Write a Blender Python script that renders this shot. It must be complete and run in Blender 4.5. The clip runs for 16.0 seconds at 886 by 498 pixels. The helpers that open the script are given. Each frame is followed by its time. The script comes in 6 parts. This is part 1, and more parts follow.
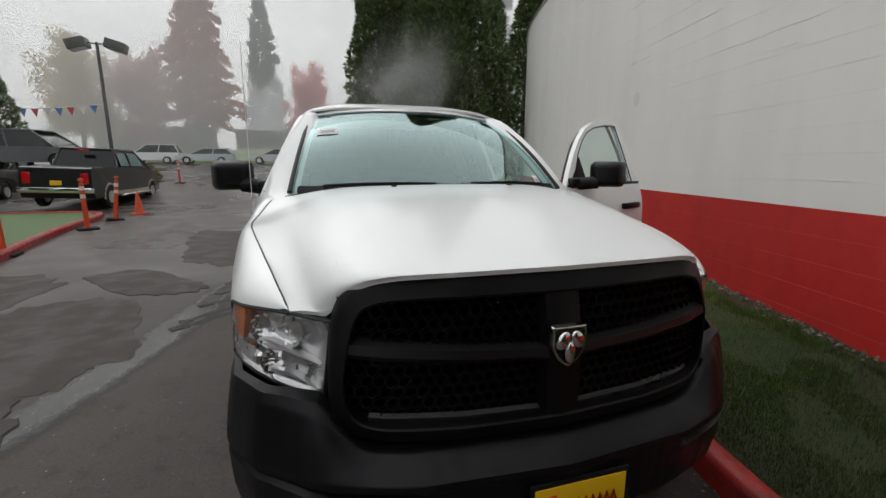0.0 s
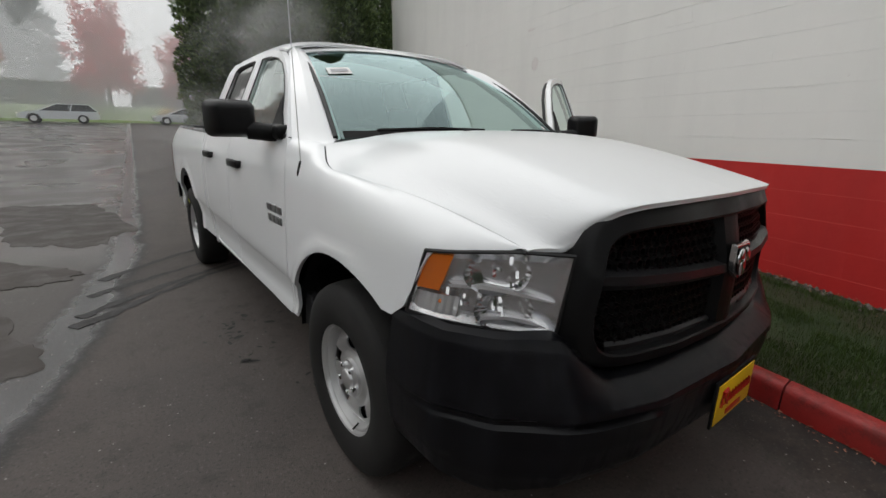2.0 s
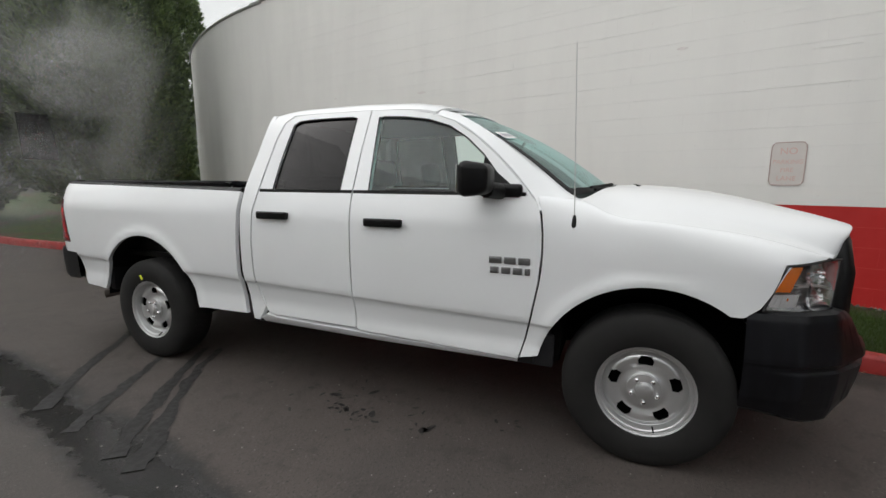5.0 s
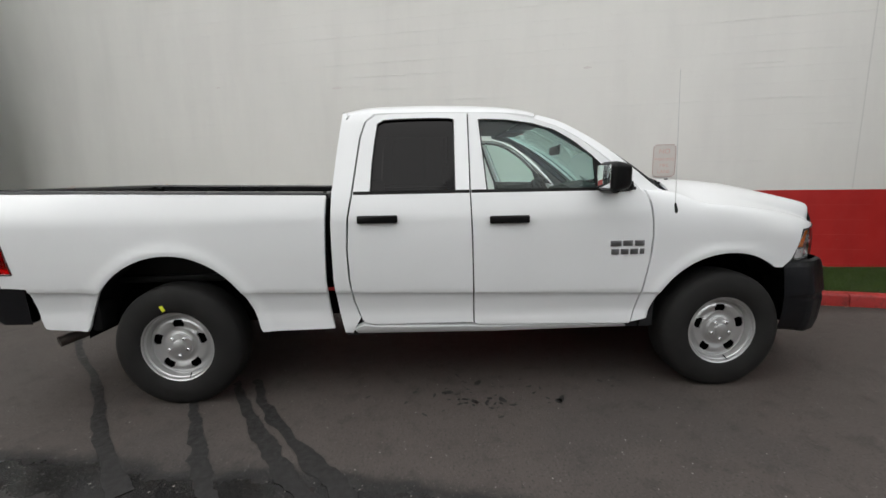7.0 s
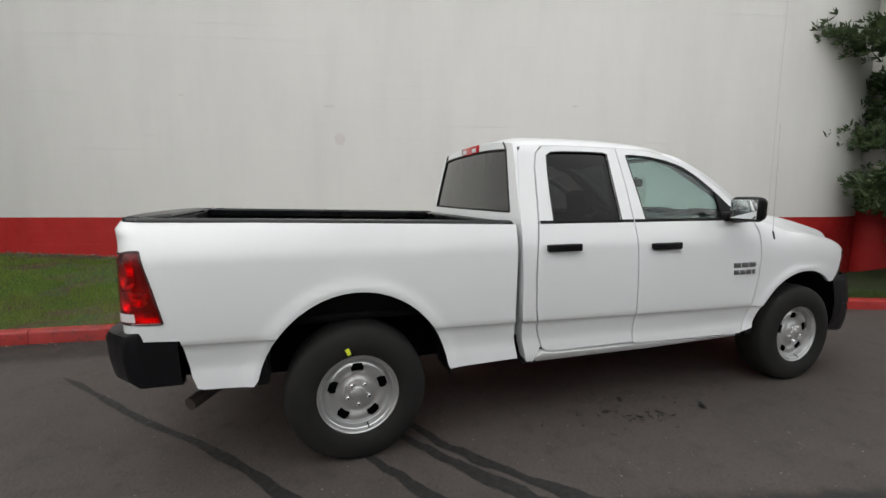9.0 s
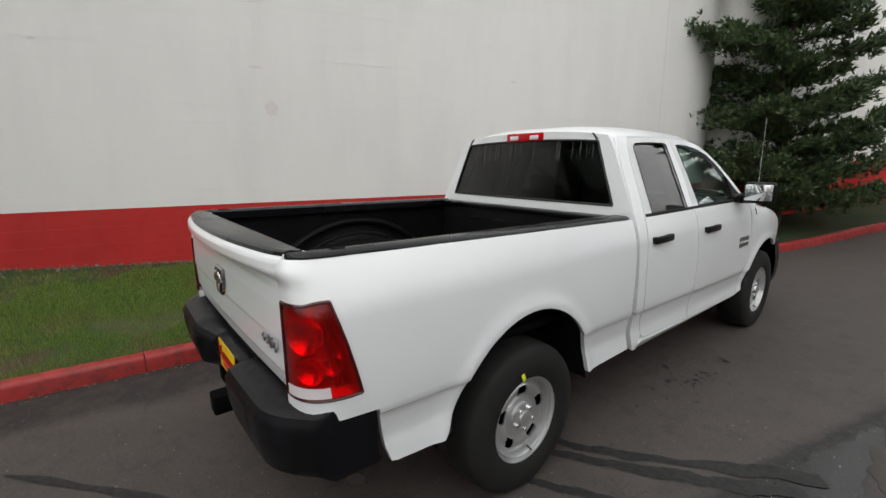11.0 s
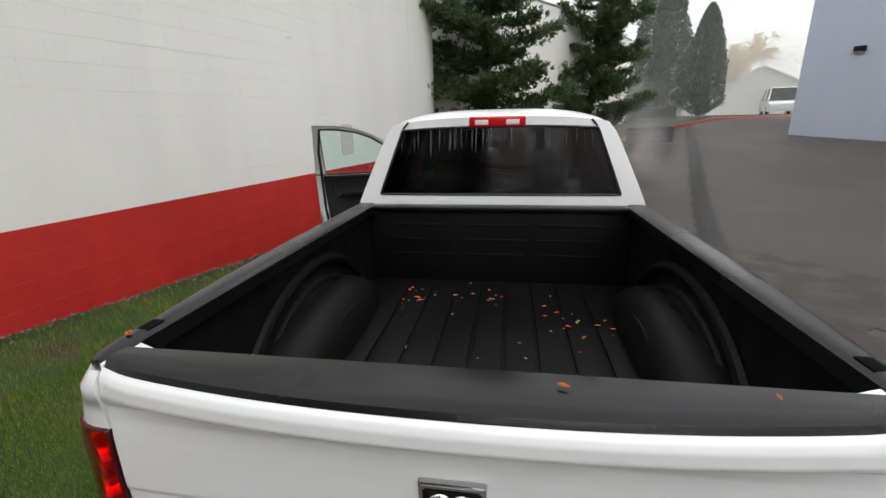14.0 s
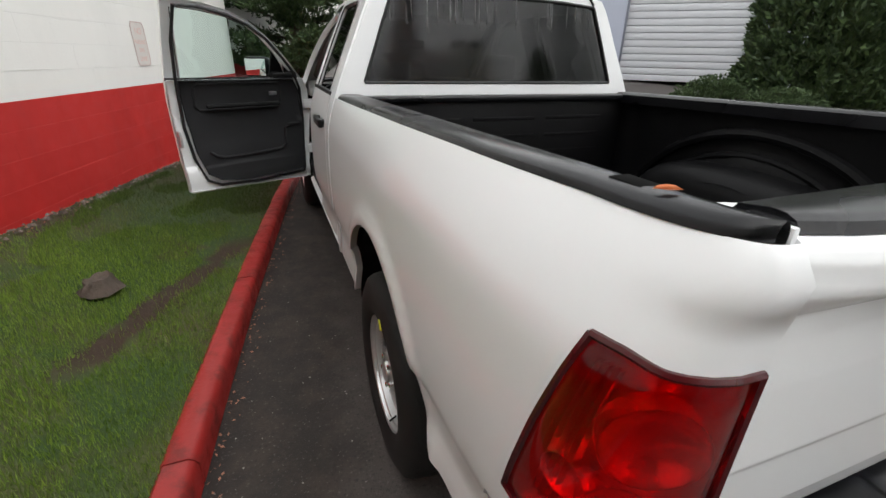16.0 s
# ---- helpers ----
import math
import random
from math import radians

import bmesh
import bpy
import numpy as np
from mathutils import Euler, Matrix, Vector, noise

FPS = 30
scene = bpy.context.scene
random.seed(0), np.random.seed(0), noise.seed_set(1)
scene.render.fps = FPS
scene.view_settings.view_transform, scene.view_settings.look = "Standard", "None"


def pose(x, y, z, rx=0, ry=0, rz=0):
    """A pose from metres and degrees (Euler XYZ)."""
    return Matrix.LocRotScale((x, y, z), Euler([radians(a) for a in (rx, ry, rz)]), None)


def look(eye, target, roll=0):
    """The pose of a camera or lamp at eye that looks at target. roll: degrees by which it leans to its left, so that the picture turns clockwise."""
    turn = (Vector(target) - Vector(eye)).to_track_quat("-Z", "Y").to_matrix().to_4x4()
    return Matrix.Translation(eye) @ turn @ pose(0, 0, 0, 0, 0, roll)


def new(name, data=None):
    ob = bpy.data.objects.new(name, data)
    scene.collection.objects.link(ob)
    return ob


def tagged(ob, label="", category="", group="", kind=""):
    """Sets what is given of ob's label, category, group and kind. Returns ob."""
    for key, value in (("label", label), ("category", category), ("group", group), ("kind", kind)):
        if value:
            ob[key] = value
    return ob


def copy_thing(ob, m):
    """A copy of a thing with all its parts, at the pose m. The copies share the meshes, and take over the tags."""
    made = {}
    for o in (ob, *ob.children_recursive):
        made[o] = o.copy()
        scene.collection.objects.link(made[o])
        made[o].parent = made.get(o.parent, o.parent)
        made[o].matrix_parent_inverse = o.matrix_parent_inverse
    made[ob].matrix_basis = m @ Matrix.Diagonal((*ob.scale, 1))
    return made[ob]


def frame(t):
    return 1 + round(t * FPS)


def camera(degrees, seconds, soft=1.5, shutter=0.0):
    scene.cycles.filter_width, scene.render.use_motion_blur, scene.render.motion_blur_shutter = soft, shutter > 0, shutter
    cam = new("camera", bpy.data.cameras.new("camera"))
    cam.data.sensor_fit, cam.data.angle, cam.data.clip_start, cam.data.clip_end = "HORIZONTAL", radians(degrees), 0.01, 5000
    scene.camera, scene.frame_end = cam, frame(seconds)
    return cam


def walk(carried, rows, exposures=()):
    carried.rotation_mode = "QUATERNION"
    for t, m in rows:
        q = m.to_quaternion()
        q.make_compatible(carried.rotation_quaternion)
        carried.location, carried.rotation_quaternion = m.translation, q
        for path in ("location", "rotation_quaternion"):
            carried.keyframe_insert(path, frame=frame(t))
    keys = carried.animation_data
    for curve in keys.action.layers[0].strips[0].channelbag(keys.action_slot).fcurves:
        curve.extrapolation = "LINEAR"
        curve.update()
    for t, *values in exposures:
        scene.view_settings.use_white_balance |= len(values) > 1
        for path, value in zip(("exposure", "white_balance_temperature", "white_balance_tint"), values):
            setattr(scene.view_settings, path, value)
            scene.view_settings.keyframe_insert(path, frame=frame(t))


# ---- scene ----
cam = camera(91.1, 16.0)
PATH = [
    (0, (-0.679, -2.004, 1.49), (-0.114, -0.124, 1.108), 0.1),
    (0.5, (-0.856, -1.971, 1.446), (-0.17, -0.13, 1.072), 1.1),
    (1, (-1.127, -1.894, 1.422), (-0.364, -0.138, 0.845), 0.2),
    (1.5, (-1.371, -1.707, 1.381), (-0.401, -0.057, 0.803), -0.8),
    (2, (-1.63, -1.492, 1.381), (-0.451, 0.038, 0.859), 1.0),
    (2.5, (-1.947, -1.292, 1.384), (-0.633, 0.128, 0.877), -0.4),
    (3, (-2.228, -1.051, 1.366), (-0.75, 0.212, 0.9), -0.5),
    (3.5, (-2.491, -0.771, 1.381), (-0.924, 0.38, 0.912), -0.8),
    (4, (-2.784, -0.485, 1.413), (-1.095, 0.484, 0.955), -0.4),
    (4.2, (-2.869, -0.376, 1.409), (-1.148, 0.548, 0.977), -0.7),
    (6.3, (-3.654, 1.307, 1.438), (-1.691, 1.514, 1.114), -0.5),
    (6.5, (-3.684, 1.493, 1.437), (-1.723, 1.572, 1.054), -1.0),
    (7, (-3.684, 1.959, 1.448), (-1.713, 1.886, 1.114), -1.0),
    (7.5, (-3.611, 2.463, 1.483), (-1.639, 2.305, 1.185), -1.2),
    (8, (-3.567, 2.947, 1.494), (-1.636, 2.561, 1.145), -0.9),
    (8.5, (-3.45, 3.406, 1.498), (-1.556, 2.853, 1.171), -1.5),
    (9, (-3.352, 3.858, 1.513), (-1.468, 3.232, 1.269), 0.2),
    (9.5, (-3.17, 4.272, 1.532), (-1.346, 3.523, 1.197), -0.3),
    (10, (-2.887, 4.609, 1.561), (-1.135, 3.713, 1.202), -0.0),
    (10.2, (-2.777, 4.748, 1.575), (-1.048, 3.796, 1.253), -0.3),
    (12.3, (-1.349, 5.435, 1.905), (-0.287, 3.858, 1.287), 1.6),
    (12.5, (-1.198, 5.444, 1.895), (-0.165, 3.848, 1.273), 0.7),
    (13, (-0.826, 5.448, 1.907), (0.011, 3.736, 1.301), 0.7),
    (13.5, (-0.446, 5.465, 1.907), (0.177, 3.661, 1.307), -2.1),
    (14, (-0.091, 5.415, 1.907), (0.208, 3.525, 1.326), -1.3),
    (14.5, (0.272, 5.372, 1.908), (0.285, 3.447, 1.365), -0.3),
    (15, (0.638, 5.29, 1.809), (0.427, 3.445, 1.067), -1.2),
    (15.5, (0.95, 5.105, 1.663), (0.555, 3.312, 0.871), -1.3),
    (16, (1.284, 4.928, 1.542), (0.603, 3.231, 0.732), 1.3),
]
walk(cam, [(t, look(eye, target, roll)) for t, eye, target, roll in PATH], [(0, 0.0), (1, 0.0), (2, 0.15), (4, 0.3), (7, 0.43), (8.5, 0.45), (10, 0.38), (12.5, 0.5), (14.5, 0.65), (15.5, 0.85), (16, 0.85)])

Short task
Quote the data above in full and without alteration; skip the pictures.

Correct response
Write a Blender Python script that renders this shot. It must be complete and run in Blender 4.5. The clip runs for 16.0 seconds at 886 by 498 pixels. The helpers that open the script are given. Each frame is followed by its time. The script comes in 6 parts. This is part 1, and more parts follow.
0.0 s
2.0 s
5.0 s
7.0 s
9.0 s
11.0 s
14.0 s
16.0 s
# ---- helpers ----
import math
import random
from math import radians

import bmesh
import bpy
import numpy as np
from mathutils import Euler, Matrix, Vector, noise

FPS = 30
scene = bpy.context.scene
random.seed(0), np.random.seed(0), noise.seed_set(1)
scene.render.fps = FPS
scene.view_settings.view_transform, scene.view_settings.look = "Standard", "None"


def pose(x, y, z, rx=0, ry=0, rz=0):
    """A pose from metres and degrees (Euler XYZ)."""
    return Matrix.LocRotScale((x, y, z), Euler([radians(a) for a in (rx, ry, rz)]), None)


def look(eye, target, roll=0):
    """The pose of a camera or lamp at eye that looks at target. roll: degrees by which it leans to its left, so that the picture turns clockwise."""
    turn = (Vector(target) - Vector(eye)).to_track_quat("-Z", "Y").to_matrix().to_4x4()
    return Matrix.Translation(eye) @ turn @ pose(0, 0, 0, 0, 0, roll)


def new(name, data=None):
    ob = bpy.data.objects.new(name, data)
    scene.collection.objects.link(ob)
    return ob


def tagged(ob, label="", category="", group="", kind=""):
    """Sets what is given of ob's label, category, group and kind. Returns ob."""
    for key, value in (("label", label), ("category", category), ("group", group), ("kind", kind)):
        if value:
            ob[key] = value
    return ob


def copy_thing(ob, m):
    """A copy of a thing with all its parts, at the pose m. The copies share the meshes, and take over the tags."""
    made = {}
    for o in (ob, *ob.children_recursive):
        made[o] = o.copy()
        scene.collection.objects.link(made[o])
        made[o].parent = made.get(o.parent, o.parent)
        made[o].matrix_parent_inverse = o.matrix_parent_inverse
    made[ob].matrix_basis = m @ Matrix.Diagonal((*ob.scale, 1))
    return made[ob]


def frame(t):
    return 1 + round(t * FPS)


def camera(degrees, seconds, soft=1.5, shutter=0.0):
    scene.cycles.filter_width, scene.render.use_motion_blur, scene.render.motion_blur_shutter = soft, shutter > 0, shutter
    cam = new("camera", bpy.data.cameras.new("camera"))
    cam.data.sensor_fit, cam.data.angle, cam.data.clip_start, cam.data.clip_end = "HORIZONTAL", radians(degrees), 0.01, 5000
    scene.camera, scene.frame_end = cam, frame(seconds)
    return cam


def walk(carried, rows, exposures=()):
    carried.rotation_mode = "QUATERNION"
    for t, m in rows:
        q = m.to_quaternion()
        q.make_compatible(carried.rotation_quaternion)
        carried.location, carried.rotation_quaternion = m.translation, q
        for path in ("location", "rotation_quaternion"):
            carried.keyframe_insert(path, frame=frame(t))
    keys = carried.animation_data
    for curve in keys.action.layers[0].strips[0].channelbag(keys.action_slot).fcurves:
        curve.extrapolation = "LINEAR"
        curve.update()
    for t, *values in exposures:
        scene.view_settings.use_white_balance |= len(values) > 1
        for path, value in zip(("exposure", "white_balance_temperature", "white_balance_tint"), values):
            setattr(scene.view_settings, path, value)
            scene.view_settings.keyframe_insert(path, frame=frame(t))


# ---- scene ----
cam = camera(91.1, 16.0)
PATH = [
    (0, (-0.679, -2.004, 1.49), (-0.114, -0.124, 1.108), 0.1),
    (0.5, (-0.856, -1.971, 1.446), (-0.17, -0.13, 1.072), 1.1),
    (1, (-1.127, -1.894, 1.422), (-0.364, -0.138, 0.845), 0.2),
    (1.5, (-1.371, -1.707, 1.381), (-0.401, -0.057, 0.803), -0.8),
    (2, (-1.63, -1.492, 1.381), (-0.451, 0.038, 0.859), 1.0),
    (2.5, (-1.947, -1.292, 1.384), (-0.633, 0.128, 0.877), -0.4),
    (3, (-2.228, -1.051, 1.366), (-0.75, 0.212, 0.9), -0.5),
    (3.5, (-2.491, -0.771, 1.381), (-0.924, 0.38, 0.912), -0.8),
    (4, (-2.784, -0.485, 1.413), (-1.095, 0.484, 0.955), -0.4),
    (4.2, (-2.869, -0.376, 1.409), (-1.148, 0.548, 0.977), -0.7),
    (6.3, (-3.654, 1.307, 1.438), (-1.691, 1.514, 1.114), -0.5),
    (6.5, (-3.684, 1.493, 1.437), (-1.723, 1.572, 1.054), -1.0),
    (7, (-3.684, 1.959, 1.448), (-1.713, 1.886, 1.114), -1.0),
    (7.5, (-3.611, 2.463, 1.483), (-1.639, 2.305, 1.185), -1.2),
    (8, (-3.567, 2.947, 1.494), (-1.636, 2.561, 1.145), -0.9),
    (8.5, (-3.45, 3.406, 1.498), (-1.556, 2.853, 1.171), -1.5),
    (9, (-3.352, 3.858, 1.513), (-1.468, 3.232, 1.269), 0.2),
    (9.5, (-3.17, 4.272, 1.532), (-1.346, 3.523, 1.197), -0.3),
    (10, (-2.887, 4.609, 1.561), (-1.135, 3.713, 1.202), -0.0),
    (10.2, (-2.777, 4.748, 1.575), (-1.048, 3.796, 1.253), -0.3),
    (12.3, (-1.349, 5.435, 1.905), (-0.287, 3.858, 1.287), 1.6),
    (12.5, (-1.198, 5.444, 1.895), (-0.165, 3.848, 1.273), 0.7),
    (13, (-0.826, 5.448, 1.907), (0.011, 3.736, 1.301), 0.7),
    (13.5, (-0.446, 5.465, 1.907), (0.177, 3.661, 1.307), -2.1),
    (14, (-0.091, 5.415, 1.907), (0.208, 3.525, 1.326), -1.3),
    (14.5, (0.272, 5.372, 1.908), (0.285, 3.447, 1.365), -0.3),
    (15, (0.638, 5.29, 1.809), (0.427, 3.445, 1.067), -1.2),
    (15.5, (0.95, 5.105, 1.663), (0.555, 3.312, 0.871), -1.3),
    (16, (1.284, 4.928, 1.542), (0.603, 3.231, 0.732), 1.3),
]
walk(cam, [(t, look(eye, target, roll)) for t, eye, target, roll in PATH], [(0, 0.0), (1, 0.0), (2, 0.15), (4, 0.3), (7, 0.43), (8.5, 0.45), (10, 0.38), (12.5, 0.5), (14.5, 0.65), (15.5, 0.85), (16, 0.85)])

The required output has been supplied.